7 New-Relationship Purchases You Will Ultimately Regret
1. The “I have a date tonight” last-minute shopping spree. Buying a new top or new shoes feels especially necessary when you’re going into a second or third date and are still very much hoping to “wow” someone. And it honestly increases the excitement. Just like getting ready for prom made it into a longer, more elaborate event, shopping for a date tends to stretch the excitement. However, while sometimes you really do need these clothes, often it’s just shopping for the sake of shopping. When you have the ever-crushing “everyone I know has seen everything in my closet” feeling, I’d recommend going through a friend’s closet and trying to find a new-to-you top.
2. Waxing. Let’s just get real for a minute: waxing is expensive as hell. And yes, it’s a treat, but you’re already out $60 before you even get to the date with your new lady or gentlemen. And you could say you’re paying for “lasting benefit,” but in my experience, most wax jobs last about as long as the average manicure before things start to, well, unravel. At this point, Pinterest likely has recipes for soothing creams to use on your legs and ~other areas~ after shaving. Why not try one of those and save your $60?
3. The thing you shell out on to show the other person that you’re adventurous. When you’re in the honeymoon phase of a relationship, you just want to say yes to all of the things. Camping? Totally. Skydiving? Of course. Signing up for Survivor together? Done deal! Of course, it’s not always this hyperbolic, but it’s true that we tend to be more willing to spend on things that we’d say “hell no” to six months into the relationship. Not every couple goes through this phase, but I’ve seen people do it, and it gets expensive very quickly.
4. Extra drinks and extra cabs. I sometimes feel like dating is a budgeting “free pass” in the same way that networking often is. If I’m out with my friends, I’ll cut myself off and go home at a reasonable time, but if I’m meeting someone new, I’m more inclined to pay for a cab to get me there sooner (if I’m in NYC), or I’ll stay for another round. I think the dating mentality is the same way. In fact, while dating, I once spent $45 on three gin and tonics. So, yeah, you see my point.

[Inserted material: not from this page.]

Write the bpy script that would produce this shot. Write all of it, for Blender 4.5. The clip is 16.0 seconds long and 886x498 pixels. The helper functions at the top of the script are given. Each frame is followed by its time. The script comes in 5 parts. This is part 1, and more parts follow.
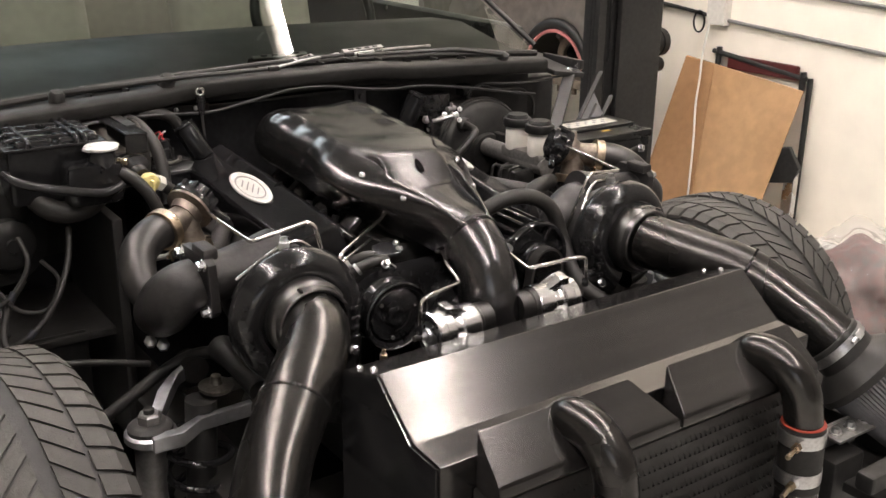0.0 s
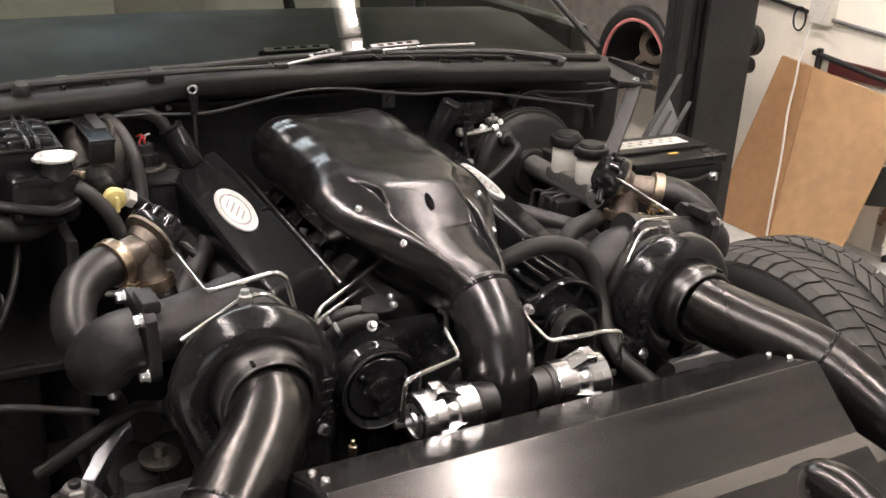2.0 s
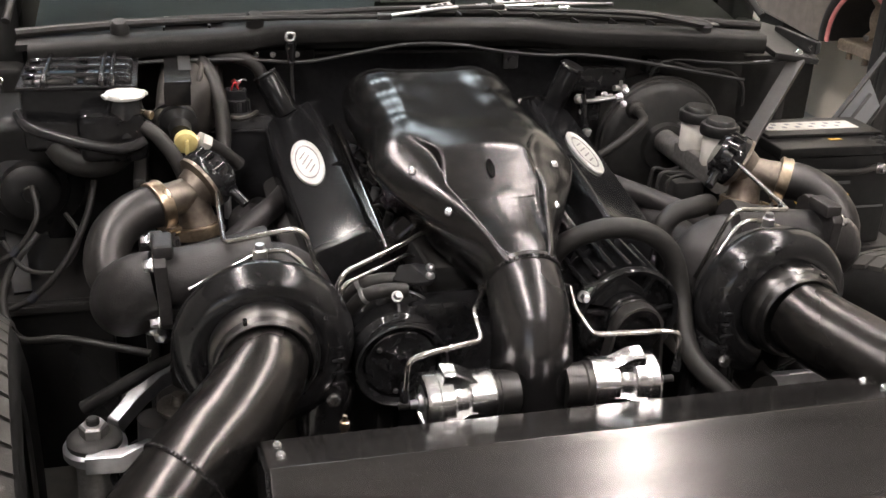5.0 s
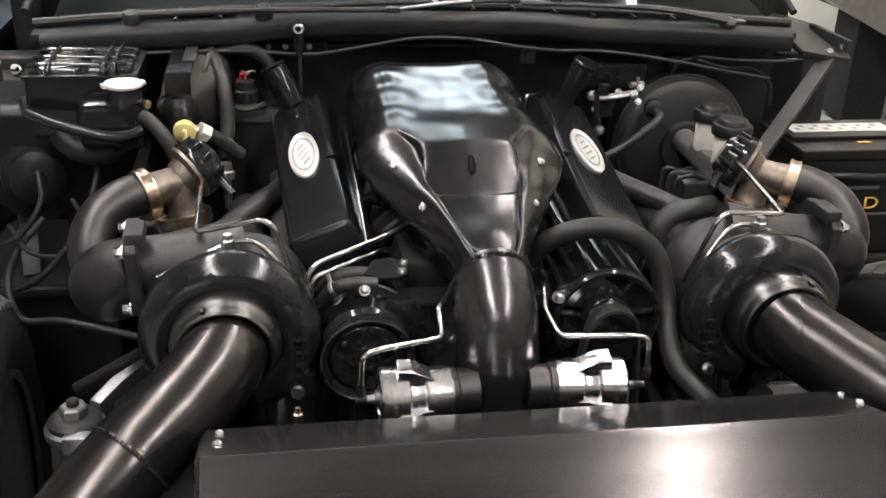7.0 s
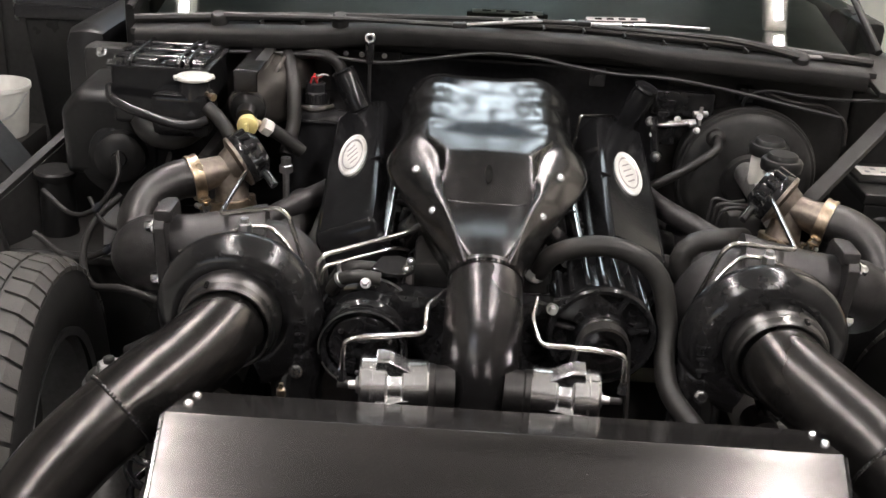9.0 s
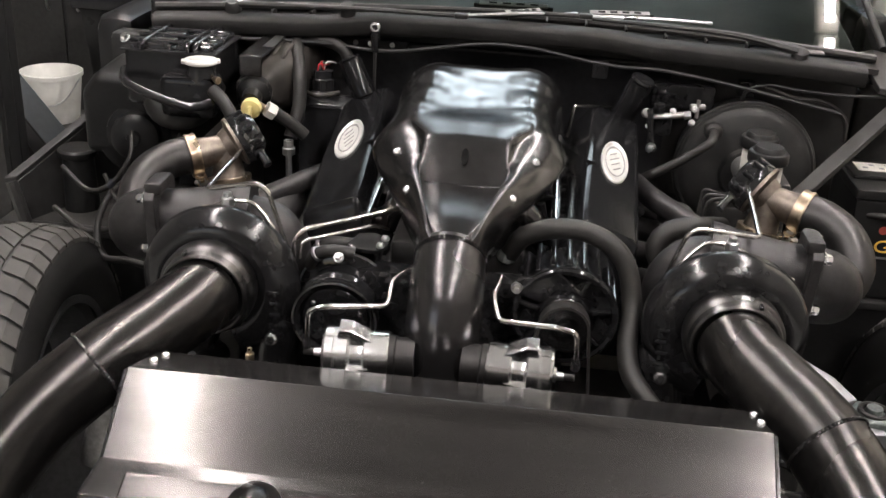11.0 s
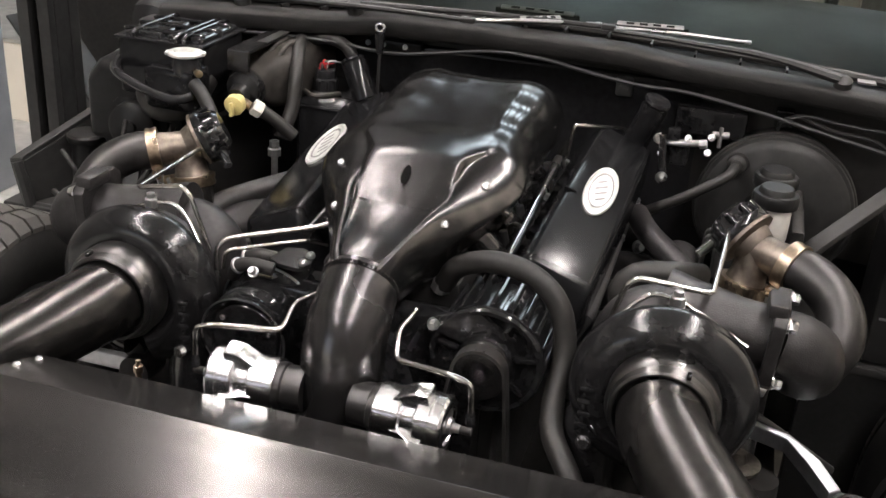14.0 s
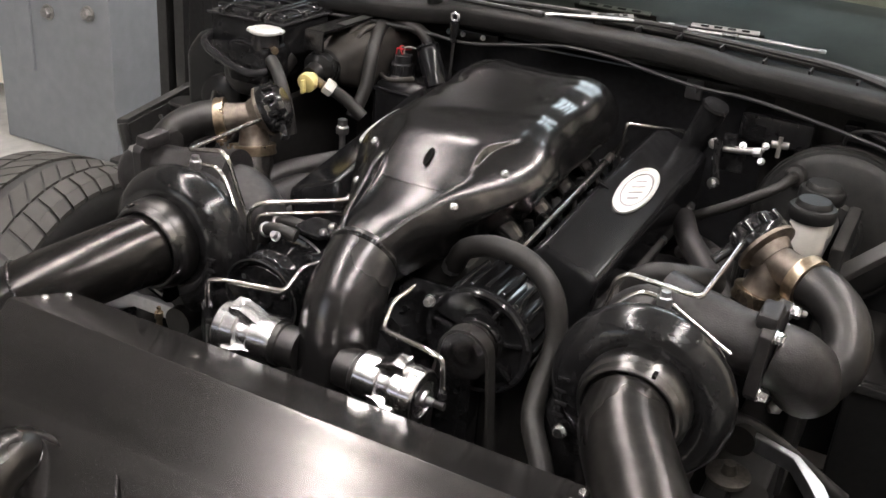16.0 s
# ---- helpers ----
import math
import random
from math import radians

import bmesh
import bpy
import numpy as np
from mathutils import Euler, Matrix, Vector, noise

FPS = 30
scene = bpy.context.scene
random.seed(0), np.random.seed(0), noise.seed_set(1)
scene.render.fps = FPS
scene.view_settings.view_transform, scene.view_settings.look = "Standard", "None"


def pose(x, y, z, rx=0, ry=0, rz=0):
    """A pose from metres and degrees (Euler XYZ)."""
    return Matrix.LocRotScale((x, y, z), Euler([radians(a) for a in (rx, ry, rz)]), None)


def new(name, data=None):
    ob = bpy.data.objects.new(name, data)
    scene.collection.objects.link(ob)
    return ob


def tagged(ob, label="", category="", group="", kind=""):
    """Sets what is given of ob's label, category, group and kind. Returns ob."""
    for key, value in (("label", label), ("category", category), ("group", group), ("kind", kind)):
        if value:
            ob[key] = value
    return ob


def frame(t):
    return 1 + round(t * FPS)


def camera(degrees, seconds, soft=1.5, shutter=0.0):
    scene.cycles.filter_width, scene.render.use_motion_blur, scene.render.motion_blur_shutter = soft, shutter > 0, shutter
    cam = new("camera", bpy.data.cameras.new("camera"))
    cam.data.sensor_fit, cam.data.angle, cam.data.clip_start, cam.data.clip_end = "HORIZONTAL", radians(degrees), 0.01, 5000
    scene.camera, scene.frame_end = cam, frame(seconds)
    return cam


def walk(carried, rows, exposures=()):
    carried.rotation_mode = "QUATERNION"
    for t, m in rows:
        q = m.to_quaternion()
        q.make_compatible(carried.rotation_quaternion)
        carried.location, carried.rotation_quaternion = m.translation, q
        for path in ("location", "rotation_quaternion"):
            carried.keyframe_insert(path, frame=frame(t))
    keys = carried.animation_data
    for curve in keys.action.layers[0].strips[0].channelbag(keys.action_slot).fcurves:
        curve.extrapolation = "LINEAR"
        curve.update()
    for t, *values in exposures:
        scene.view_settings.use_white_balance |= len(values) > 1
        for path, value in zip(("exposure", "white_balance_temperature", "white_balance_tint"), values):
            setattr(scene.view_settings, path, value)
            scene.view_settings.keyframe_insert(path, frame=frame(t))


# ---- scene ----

5. Whatever you buy to make your apartment look effortless, casual, and chic all at the same time. The first time you bring someone ~over to your house~, it feels a little like you’re on display. You’re putting it all out for someone to see. For me, if my apartment is a dealbreaker, then my reaction to whoever comes and sees it is roughly, “ew, I hate you.” But while dating, I definitely had a couple of “oh shit, I don’t have ______” moments, and ran out to grab something. Some of those things were irrational, but once or twice I bought things that were actually for the best; in fact, once, someone came over and brought me wine, and about an hour before he arrived, I realized I didn’t own wine glasses. (This was a long time ago, I promise.)

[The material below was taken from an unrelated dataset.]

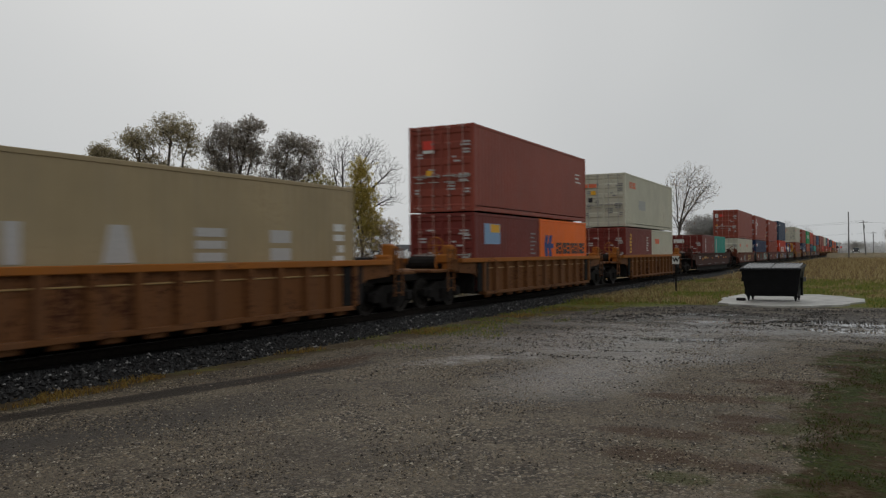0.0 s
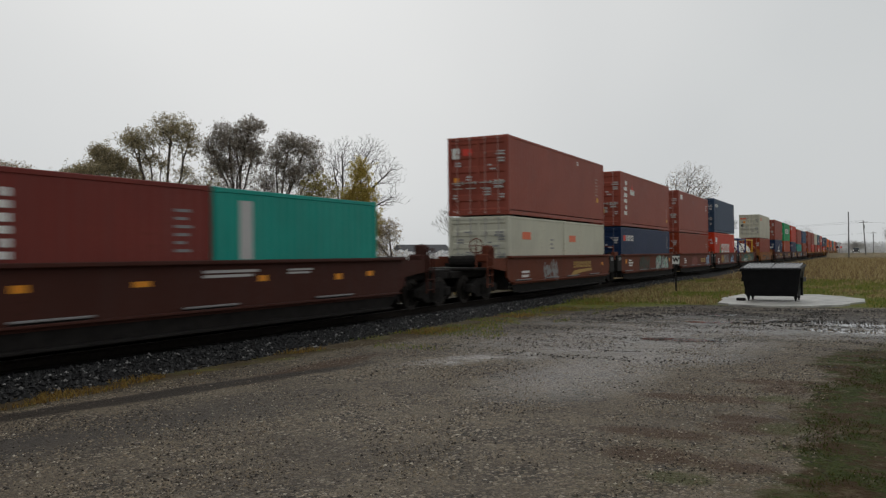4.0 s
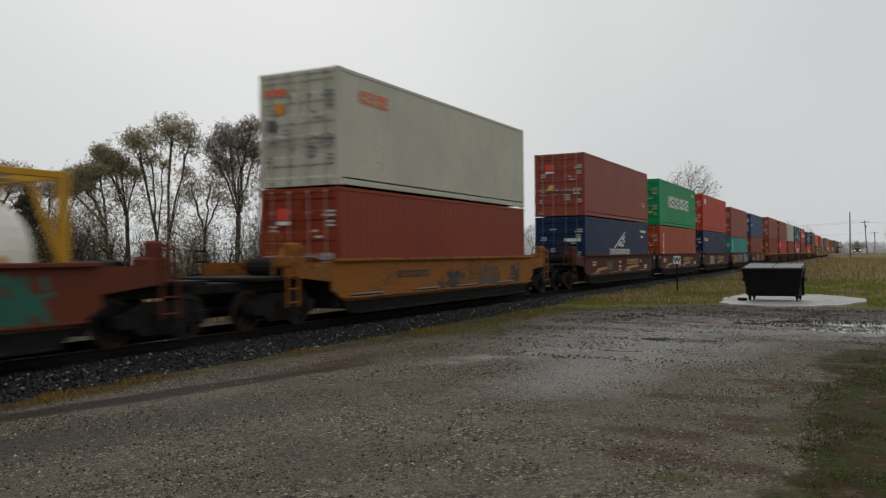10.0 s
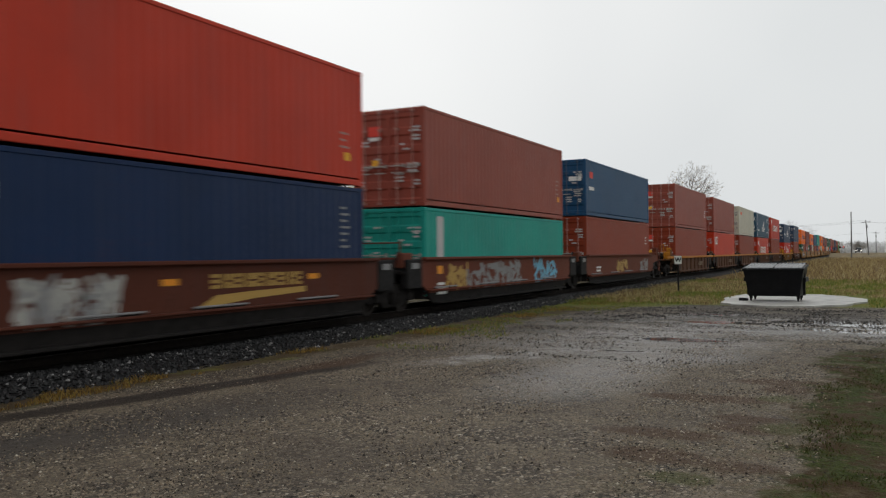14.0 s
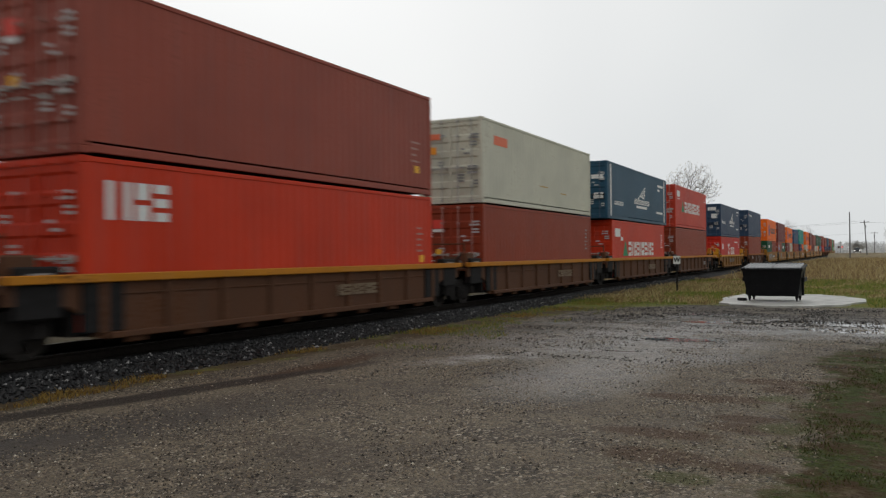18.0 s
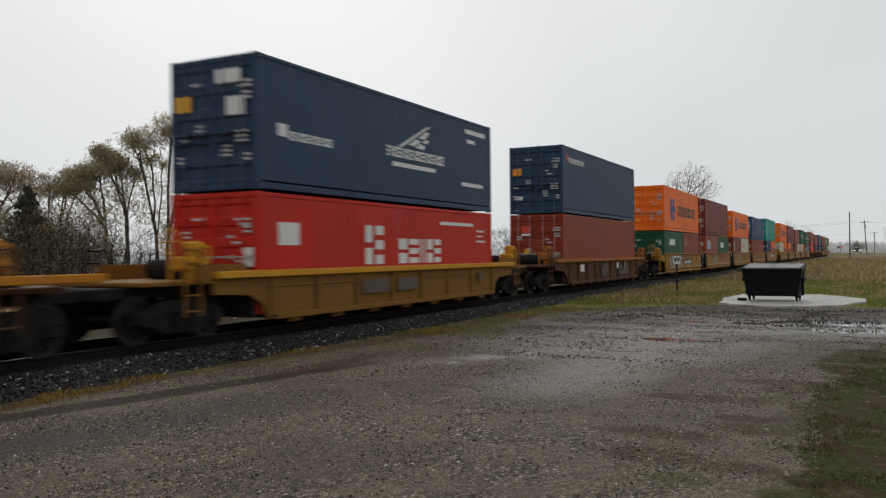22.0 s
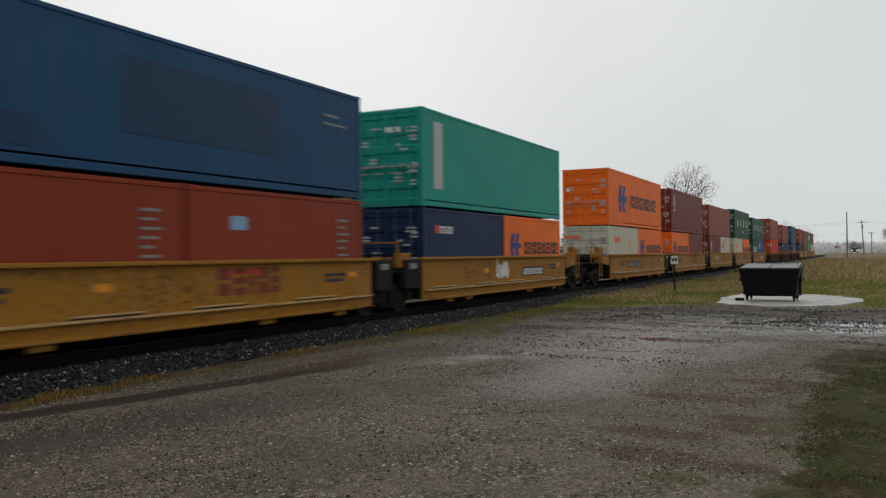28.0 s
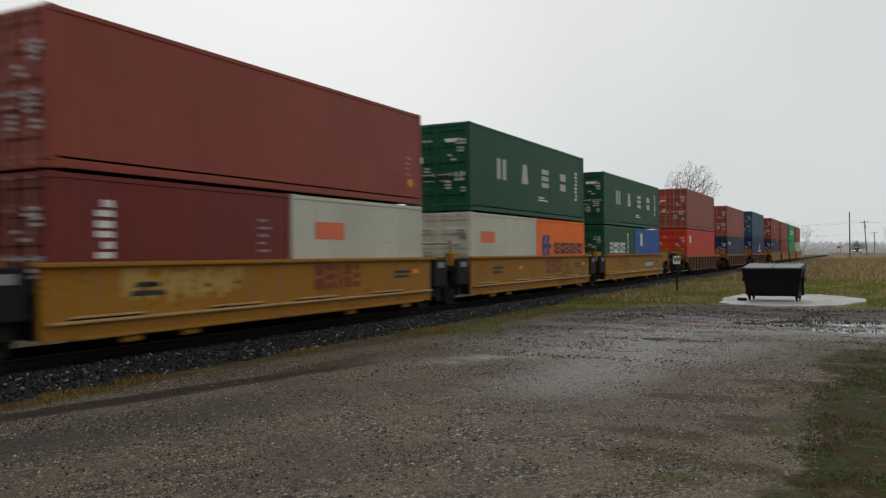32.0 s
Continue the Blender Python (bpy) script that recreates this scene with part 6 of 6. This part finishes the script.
def far_wood(seed, spots, label):
    """A distant belt of trees, its mist put into the near-white colour."""
    rnd = random.Random(seed)
    m = island_material("mist_tint_wood", [(0.0, (0.72, 0.73, 0.74)), (1.0, (0.84, 0.845, 0.85))], 0.95)
    tips = []
    for x, y, w, d, h in spots:
        for i in range(int(w * d / 5)):
            px, py = x + rnd.uniform(-w / 2, w / 2), y + rnd.uniform(-d / 2, d / 2)
            top = h * (0.75 + 0.45 * noise.noise((px * 0.08, py * 0.08, seed)))
            for _ in range(9):
                f = rnd.random()
                tips.append(Vector((px + rnd.uniform(-1.5, 1.5), py + rnd.uniform(-1.5, 1.5), top * f)))
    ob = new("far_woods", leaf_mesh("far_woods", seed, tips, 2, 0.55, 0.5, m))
    return tagged(ob, label, "far woods", kind="stuff")


far_wood(41, [(455, 24, 60, 22, 7.5), (480, -30, 60, 90, 6.5), (520, -140, 60, 150, 7.5)], "belt of trees far off beyond the field, tinted pale as in mist")
far_wood(42, [(120, 85, 120, 16, 2.4), (60, 85, 60, 14, 2.2), (230, 75, 120, 14, 6.0)], "belt of brush and trees beyond the track, tinted pale as in mist")

# ---------------------------------------------------------------- motion
# how far the train has come, in metres
RUN = [(0.0, 0.0), (3.5, 53.70), (7.0, 107.45), (11.0, 169.12), (14.0, 215.66), (18.0, 278.55), (21.5, 333.85), (25.5, 396.60), (29.0, 451.75), (32.0, 499.15)]


def run_at(t):
    for (a, u), (b, v) in zip(RUN, RUN[1:]):
        if t <= b:
            return u + (v - u) * (t - a) / (b - a)
    return RUN[-1][1]


def motions():
    for ob, x, y, z in ROLLING:
        walk(ob, [(t, pose(x - d, y, z)) for t, d in RUN])
    start = {ob: x for ob, x, y, z in ROLLING}
    for wheel, car, dx in TRUCKS:
        x0 = start[car] + dx
        local = wheel.matrix_basis.translation.copy()
        rows, first = [], True
        for k in range(0, 32 * FPS + 1):
            t = k / FPS
            d = run_at(t)
            if k in (0, 32 * FPS) or -6.0 < x0 - d < 40.0:
                clear = max(-6.0, min(40.0, x0 - d))
                rows.append((t, Matrix.Translation(local) @ Matrix.Rotation((clear / WHEEL_R) % (2 * math.pi), 4, "Y")))
        walk(wheel, rows)


motions()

6. The cute little “beginning of the relationship” gifts. I once brought a guy I was seeing (but not officially dating) brownies. And it wasn’t a sexual thing. I had just made brownies and was going over to his house and figured, hey, everyone likes brownies. So if you bought something weird for your now-S.O while you were just starting to see each other, no judgment, because it probably wasn’t as embarrassing as my bizarre inclination to bring a cute guy caramel turtle brownies. (We didn’t end up dating. Lol.) However, I think we can all decide that you really don’t need to go gift overboard in the first six months. And if you want to bring them something, cheap but sentimental/cute/funny is better than expensive and meaningless, in my opinion.

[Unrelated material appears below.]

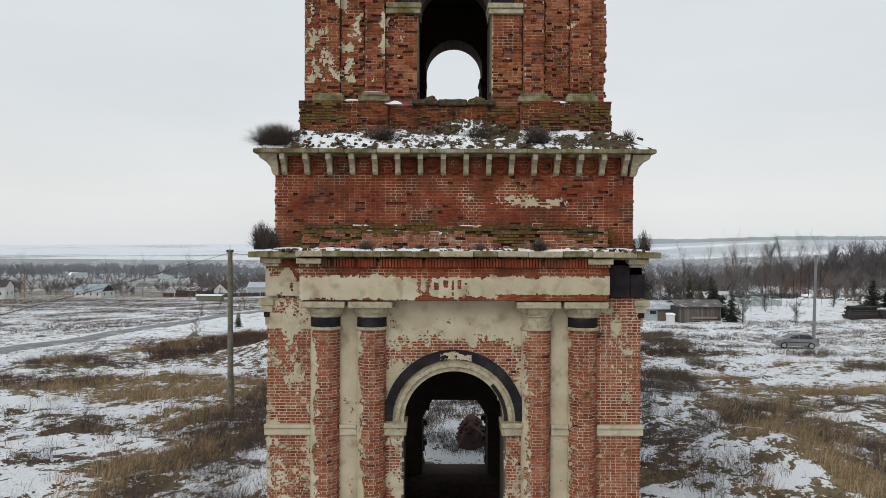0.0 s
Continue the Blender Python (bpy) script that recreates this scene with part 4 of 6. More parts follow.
# rough brick step in front of the plinth, with stones and boards
part("step_core", boxes((-3.1, 2.9, 0.98, 1.3, 18.05, 18.58)), M_RUBBLE, top3)
brickwork("step_brickwork", top3, flat_map(0.92), -3.15, 2.95, 18.12, 18.68, hide=lambda u, z: 18.40 + 0.42 * fbm(u, u * 0, 1.6, 141) < z, gone=lambda u, z: 0.08 + erosion(u, z, 0.4, 142), moss=lambda u, z: 0.75 + 0 * u, mats=RED, seed=143, rough=0.03)
loose(cornice3, -3.9, 3.9, 0.75, 18.14, 1.2, 18.62, 110, 173, 0.075)
part("board", boxes((-0.2, 1.95, 0.74, 0.86, 18.12, 18.36), bevel=0.02), M_ROT, cornice3, "dark rotten board")
part("board", boxes((-1.4, 0.2, 0.98, 1.2, 18.72, 18.86), bevel=0.02), M_ROT, cornice3, "dark rotten board")
for x0, x1, y, z, w, h in ((-1.55, -0.95, 0.95, 18.88, 0.3, 0.09), (-0.85, -0.4, 0.95, 18.88, 0.28, 0.08), (-2.6, -1.7, 1.0, 18.66, 0.2, 0.05), (-3.0, -1.9, 0.78, 18.15, 0.2, 0.05), (2.3, 3.0, 0.85, 18.22, 0.25, 0.06), (3.1, 3.6, 1.1, 18.45, 0.3, 0.07), (-2.0, -1.5, 1.16, 19.865, 0.09, 0.025), (1.35, 1.75, 1.16, 19.865, 0.08, 0.02)):
    drift(x0, x1, y, z, w, h, int(abs(x0 * 9 + z)))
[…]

7. New lingerie, new sheets, or a new “meet their parents” outfit. I mean this very sincerely: you don’t need any of these things. If someone is interested in you, what brand of undergarment you wear (or whether or not your sheets are Egyptian cotton) is really not a factor for them. And similarly, you don’t have to go buy pantyhose and a pilgrim-collar shirt to meet their parents. (I mean, I wouldn’t wear a college Halloween costume, but you don’t have to go running to your closest Talbots.)